A number of graphically customised versions of Chairfix were made available at the launch, including this by Ben’s brother Oscar
That’s something a lot of young designers have no experience of, and haven’t been taught. It’s difficult to get that kind of knowledge unless you actually do it practically yourself, with an actual business.
Very much so. And also – say you do have some experience within a consultancy and are starting to do some work for yourself. The jump is from working with big corporate companies, dealing with big contracts with big money, to that middle ground. Even if you’re not employing ten people, your turnover needs to be a reasonable amount just to keep your head above water. A global brand is not going to pay me [as a self-employed designer] as much as they would an established design studio with huge overheads. But they’re buying a different sort of thing. I think you have to make sure that you place yourself correctly within that market.
So what would your advice be to a young designer, perhaps, just starting out from university or from college, or still there maybe, with this dream of working for him or herself? Is there any simple advice you could give, other than “Just get on with it, just do it”?
You’ve got to do it. If that’s what you really want you’ve got to think a lot about that dream, because it takes over your life, it’s incredibly hard work, but it’s incredibly rewarding. Those are the realities of being self-employed. That aside, you need to think about who you are, what you’re doing, and why you’re doing it on your own, and how you’re going to brand that, how people are going to perceive what you’re showing. The opportunities are really good – it’s a lot easier now than when I started off. Like going to a photocopy shop and sending information in the post – things are different now, you can send an e-mail and hit so many different people.
You really have to go for it. I’ll never forget one phone conversation – at this time I was working out of my bedroom in my parents’ house – and someone phoned up saying “Can I speak to the managing director of Downlow Cycle Co?” (that’s sort of the title I went under). My mum answered the phone, not pretneding to be my secretary, but said “Yes, I shall just get him for you,” and it was someone enquiring about a really big order. I remember thinking, do I say “Well I’m just a small man in a bedroom, begging, borrowing and stealing to build these bikes,” or do I walk? Maybe he wants to think I’m a big business? I never ever lied, but neither did I tell him that I wasn’t running a multi-million pound corporation. So I think in that repsect, you have to think on your feet.
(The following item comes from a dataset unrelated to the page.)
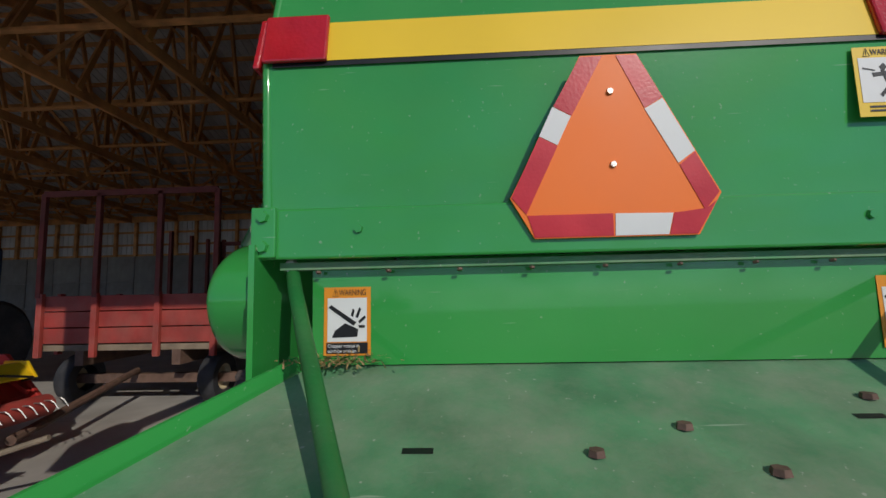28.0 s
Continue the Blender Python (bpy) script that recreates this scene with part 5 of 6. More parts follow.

Also, you have to take opportunities as they come. Be confident and look at the possibilites in lots of different ways. It’s about both running with opportunity, and making your own. People say “Ooh, you’re a lucky person in life”. Certain people say that to me. But I think often, you make your own luck to a large degree. There are always opportunities. There are shops in London that are vacant. If you wanted to rent one for a year it would be a fortune, but if you wanted it for two weeks, you could probably cut a deal with a savvy landlord. There’s certain things like that, that really can work. I think you have to be creative with your own identity, your branding and how you get known as you have to be with the actual products, whatever you’re designing.
That’s some very good advice there, from someone who’s put it into practice very successfully. Thank you very much Ben.